Reuther, Victor G(eorge) 1912-2004
REUTHER, Victor G(eorge) 1912-2004
See index for CA sketch: Born January 1, 1912, in Wheeling, WV; died June 3, 2004, in Washington, DC. Union leader and author. Along with his brothers, Walter and Roy, Reuther was instrumental in founding and building the powerful United Auto Workers union. The son of a steel worker, he was raised to respect the average laborer. After attending the University of West Virginia for a year, he moved to Detroit, studying at what is now Wayne State University, where he roomed with his brother Walter. The two of them left college in 1933 to tour Europe, Russia, Japan, and India. When Reuther returned to Detroit with a much more developed appreciation for the ideals of democracy, he was hired as an assembly line worker at the Kelsey-Hayes Wheel Company in 1935. When he organized a successful strike against the plant some thirty thousand new members joined the union. In 1937, Reuther moved from Detroit to Flint to organize workers at the General Motors plant, after which he helped do the same for Ford employees. With the start of World War II, Reuther worked for the U.S. government's War Manpower Commission, his task being to ensure that manufacturing plants key to the war effort did not close due to labor issues. After the war, Reuther's talent for organizing the training of laborers led to his becoming the UAW's director of education. A dramatic setback came for him, though, in 1949, when an assassin shot him in the face. Reuther lost his right eye, but remained bravely resolved to continue his union work.
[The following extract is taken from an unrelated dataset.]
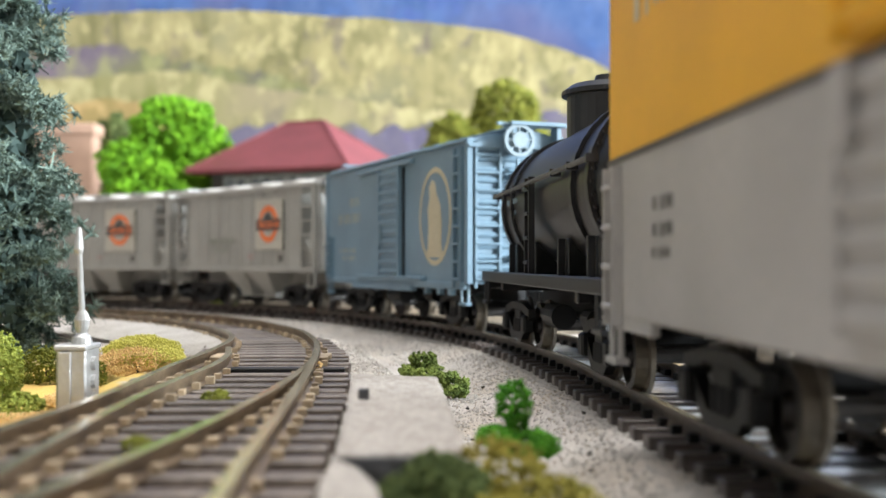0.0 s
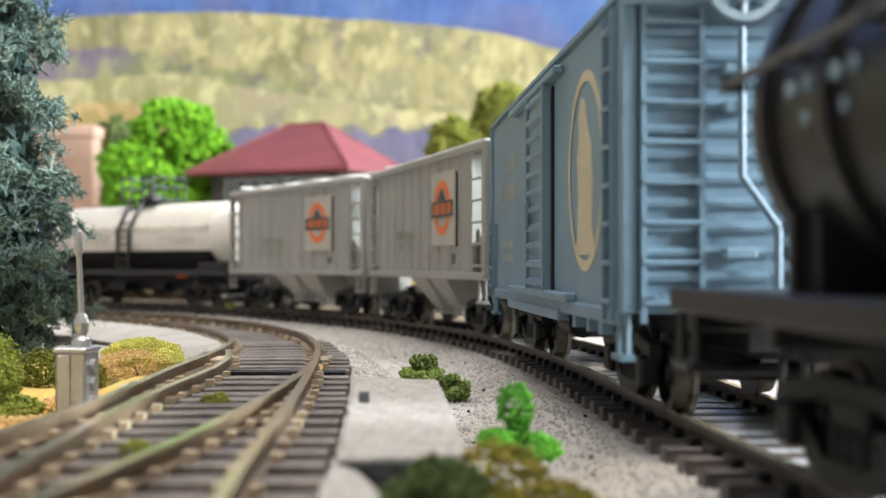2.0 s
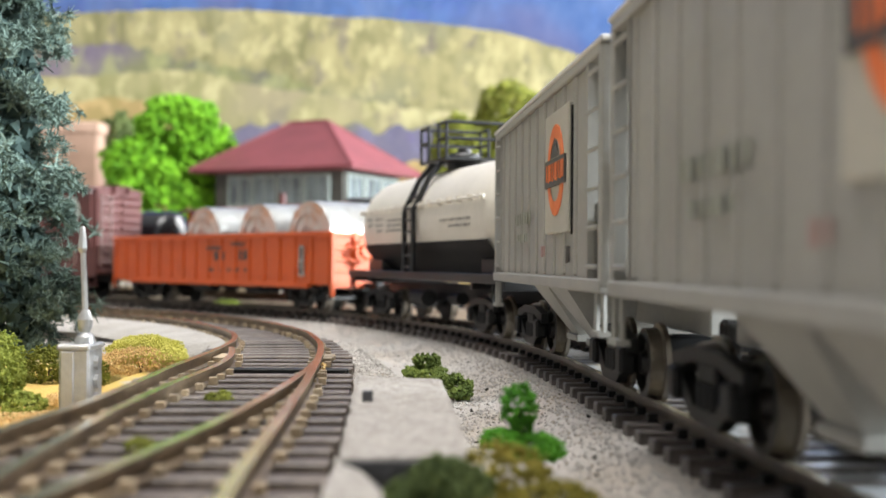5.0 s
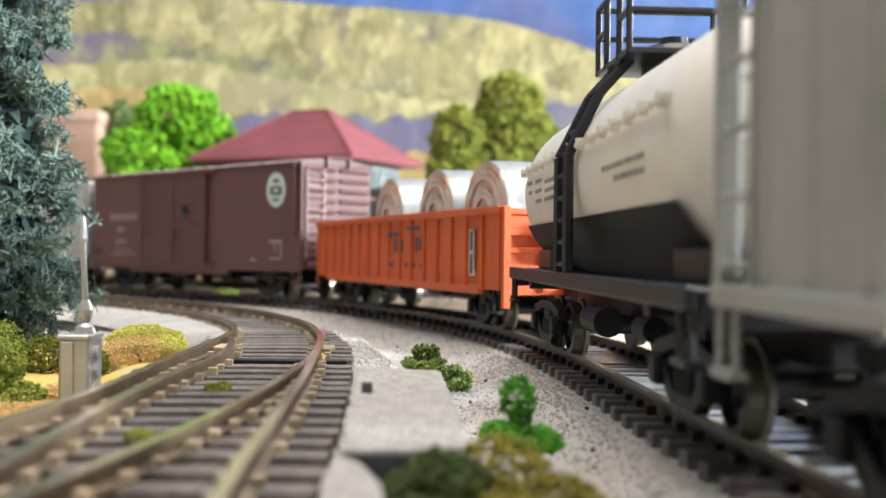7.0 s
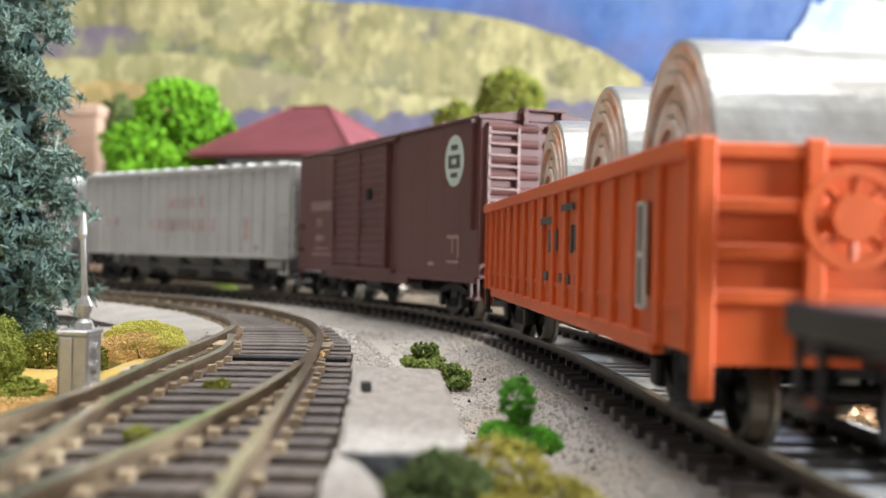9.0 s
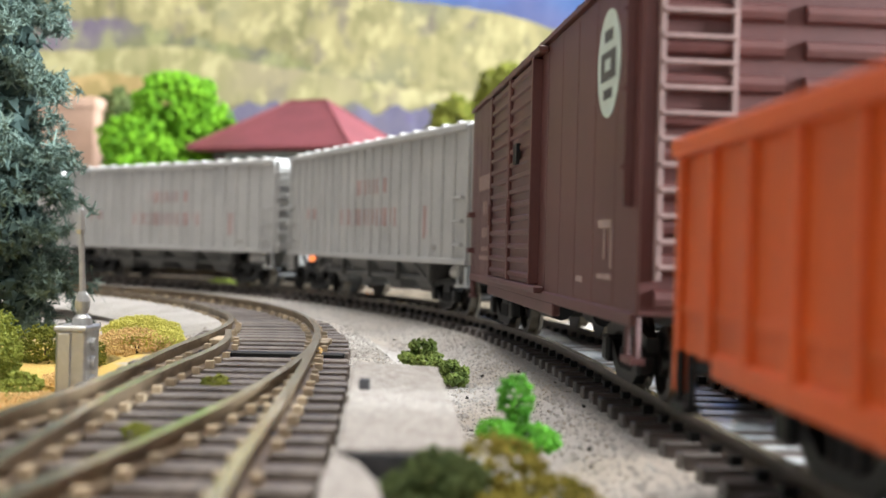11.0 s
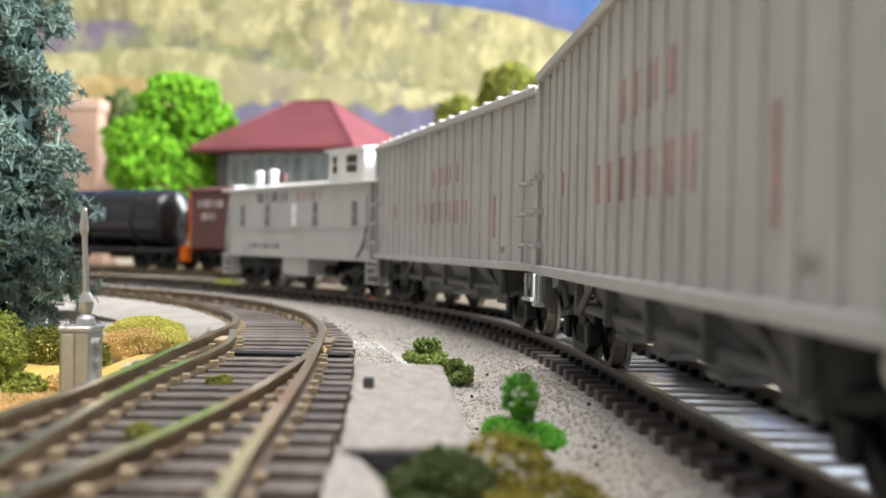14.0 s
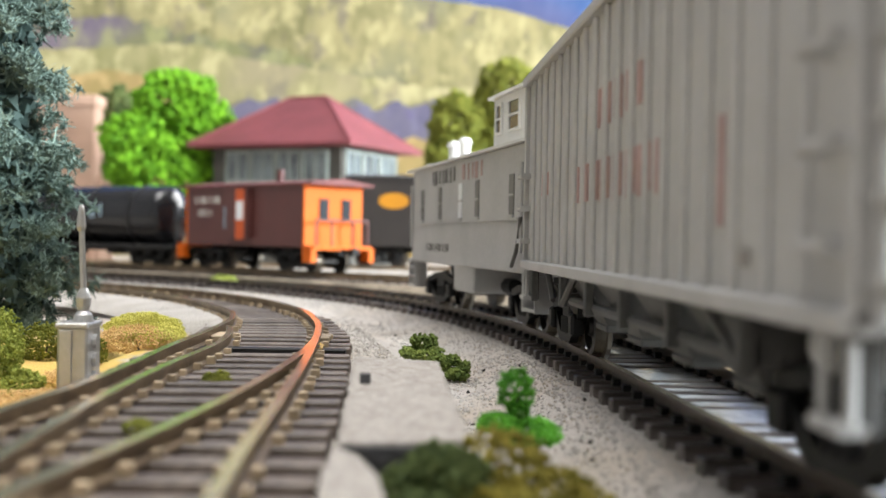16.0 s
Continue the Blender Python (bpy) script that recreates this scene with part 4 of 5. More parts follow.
def window(car, x0, x1, z0, z1, y, frame_mat):
    w = part("window", one(box, x0, x1, y - 0.0002, y + 0.0003, z0, z1), M["glass_dark"], car, "dark window with thin frame")
    bm = bmesh.new()
    for a, b, c, d in ((x0 - 0.0005, x0, z0 - 0.0005, z1 + 0.0005), (x1, x1 + 0.0005, z0 - 0.0005, z1 + 0.0005), (x0, x1, z0 - 0.0005, z0), (x0, x1, z1, z1 + 0.0005), (x0, x1, (z0 + z1) / 2 - 0.0002, (z0 + z1) / 2 + 0.0002)):
        box(bm, a, b, y - 0.0002, y + 0.0006, c, d)
    part("window_frame", bm, frame_mat, w)


M["glass_dark"] = material("dark_window_pane", (0.03, 0.035, 0.04), 0.12, var=0.1, bump=0, spec=0.8)
M["pane_white"] = material("frosted_pane", (0.75, 0.78, 0.80), 0.3, var=0.05, bump=0)


def caboose_grey():
    L, W, z0, z1 = 0.124, 0.0330, 0.0122, 0.0378
    g = M["grey"]
    car = thing("caboose", "grey caboose with white cupola and dark lettering", "caboose", "cars of the passing train")
    y = W / 2
    a = 0.0065
    part("body", one(box, a, L - a, -y, y, z0, z1, 0.0003), g, car)
    bm = bmesh.new()
    profile_x(bm, [(-y - 0.0010, z1), (-y - 0.0010, z1 + 0.0006), (-0.008, z1 + 0.0024), (0.008, z1 + 0.0024), (y + 0.0010, z1 + 0.0006), (y + 0.0010, z1)], 0.001, L - 0.001)
    part("roof", bm, M["roofwhite"], car, "pale roof")
    bm = bmesh.new()
    for x0, x1 in ((0.0005, a), (L - a, L - 0.0005)):
        box(bm, x0, x1, -y, y, z0 - 0.0004, z0 + 0.0008, 0.0002)
    parts("platform", bm, g, car)
    bm = bmesh.new()
    for x in (0.0012, L - 0.0012):
        for q in (-0.0150, -0.0050, 0.0050, 0.0150):
            rod(bm, (x, q, z0), (x, q, z0 + 0.0120), 0.0005, 6)
        for z in (z0 + 0.0060, z0 + 0.0120):
            rod(bm, (x, -0.0150, z), (x, 0.0150, z), 0.0005, 6)
        rod(bm, (x, 0.0060, z0), (x, 0.0060, z1), 0.0004, 6)
    parts("railing_bar", bm, g, car)
    bm = bmesh.new()
    for x0 in (0.0010, L - 0.0090):
        for u in (-1, 1):
            for i in range(3):
                box(bm, x0, x0 + 0.008, u * (y - 0.002) - 0.0018, u * (y - 0.002) + 0.0018, z0 - 0.0072 + 0.0026 * i, z0 - 0.0066 + 0.0026 * i)
            for q in (x0, x0 + 0.008):
                box(bm, q - 0.0003, q + 0.0003, u * (y - 0.002) - 0.0018, u * (y - 0.002) + 0.0018, z0 - 0.0074, z0)
    parts("step", bm, g, car)
    cx = 0.0265
    wht = material("white_cupola_paint", (0.74, 0.74, 0.72), 0.5, var=0.05)
    part("cupola", one(box, cx - 0.0120, cx + 0.0120, -y + 0.002, y - 0.002, z1 + 0.0010, z1 + 0.0118, 0.0003), wht, car, "white cupola")
    bm = bmesh.new()
    profile_x(bm, [(-y + 0.0008, z1 + 0.0116), (-y + 0.0008, z1 + 0.0122), (0, z1 + 0.0138), (y - 0.0008, z1 + 0.0122), (y - 0.0008, z1 + 0.0116)], cx - 0.0132, cx + 0.0132)
    part("cupola_roof", bm, wht, car)
    window(car, cx - 0.0085, cx - 0.0010, z1 + 0.0040, z1 + 0.0098, y - 0.0020, wht)
    window(car, cx + 0.0050, cx + 0.0085, z1 + 0.0040, z1 + 0.0098, y - 0.0020, wht)
    bm = bmesh.new()
    for q in (-0.0100, 0.0045):
        box(bm, cx - 0.0124, cx - 0.0119, q, q + 0.0055, z1 + 0.0046, z1 + 0.0092)
    part("cupola_window", bm, M["glass_dark"], car)
    # body-coloured recesses; a darker grey gives them their shade
    recess_grey = material("window_recess_shade", (0.15, 0.148, 0.14), 0.5, var=0.1)
    for x0 in (0.0165, 0.044, 0.060, 0.082, 0.104):
        w = part("window", one(box, x0 - 0.0017, x0 + 0.0017, y - 0.0002, y + 0.0002, z1 - 0.0140, z1 - 0.0058), M["pane_white"] if x0 == 0.060 else recess_grey, car, "pale window" if x0 == 0.060 else "window recess, its shade put into darker grey")
        part("window_sill", one(box, x0 - 0.0022, x0 + 0.0022, y - 0.0002, y + 0.0005, z1 - 0.0146, z1 - 0.0141), g, w)
        part("window_bar", one(box, x0 - 0.0017, x0 + 0.0017, y, y + 0.0004, z1 - 0.0102, z1 - 0.0098), g, w)
    arc = [(a + 0.0012, z0 + 0.0110), (a + 0.0020, z0 + 0.0075), (a + 0.0040, z0 + 0.0040), (a + 0.0070, z0 + 0.0012)]
    for (xa, za), (xb, zb) in zip(arc, arc[1:]):
        part("grab_iron", one(rod, (xa, y + 0.0008, za), (xb, y + 0.0008, zb), 0.0004, 6), M["bay"], car)
    bm = bmesh.new()
    for x in (0.099, 0.112):
        rod(bm, (x, 0.006, z1 + 0.001), (x, 0.006, z1 + 0.0075), 0.0016, 12)
        lathe(bm, [(0.0021, z1 + 0.0072), (0.0018, z1 + 0.0084), (0.0004, z1 + 0.0090)], 12, Matrix.Translation((x, 0.006, 0)))
    parts("roof_vent", bm, wht, car, "two short white roof vents")
    run_board(car, L, z1 + 0.0026, M["roofwhite"])
    words(car, M["ink"], 0.066, 0.094, z1 - 0.0052, z1 - 0.0014, y, 7)
    words(car, M["redink"], 0.040, 0.060, z1 - 0.0052, z1 - 0.0014, y, 5)
    words(car, M["ink"], 0.072, 0.100, z0 + 0.0032, z0 + 0.0052, y, 9)
    bm = bmesh.new()
    box(bm, 0.012, L - 0.012, y - 0.0002, y + 0.0003, z0 + 0.0105, z0 + 0.0110)
    rod(bm, (a + 0.0015, y + 0.0006, z0 + 0.004), (a + 0.0015, y + 0.0006, z1 - 0.004), 0.0004, 6)
    rod(bm, (L - a - 0.0015, y + 0.0006, z0 + 0.004), (L - a - 0.0015, y + 0.0006, z1 - 0.004), 0.0004, 6)
    parts("hand_rail", bm, g, car)
    bm = bmesh.new()
    box(bm, 0.052, 0.072, -0.0150, 0.0150, 0.0060, z0 + 0.0002, 0.0004)
    part("equipment_box", bm, g, car)
    running_gear(car, L, 0.0220)
    return fitted(car, 1.3910, L, 0.1290, 0.0220)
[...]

He became involved with the Congress of Industrial Organizations as European director in 1953 and director of international affairs in 1955. The next year, he was named director of international affairs and administrative assistant to the president, positions he held until he retired in 1972; the union awarded him the Social Justice Award for his service. Reuther wrote down his and his brothers' dramatic story in the 1976 book The Brothers Reuther and the Story of the UAW: A Memoir.
OBITUARIES AND OTHER SOURCES:
Chicago Tribune, June 5, 2004, section 2, p. 10.
Los Angeles Times, June 7, 2004, p. B7.
New York Times, June 5, 2004, p. B22.
Washington Post, June 5, 2004, p. B6.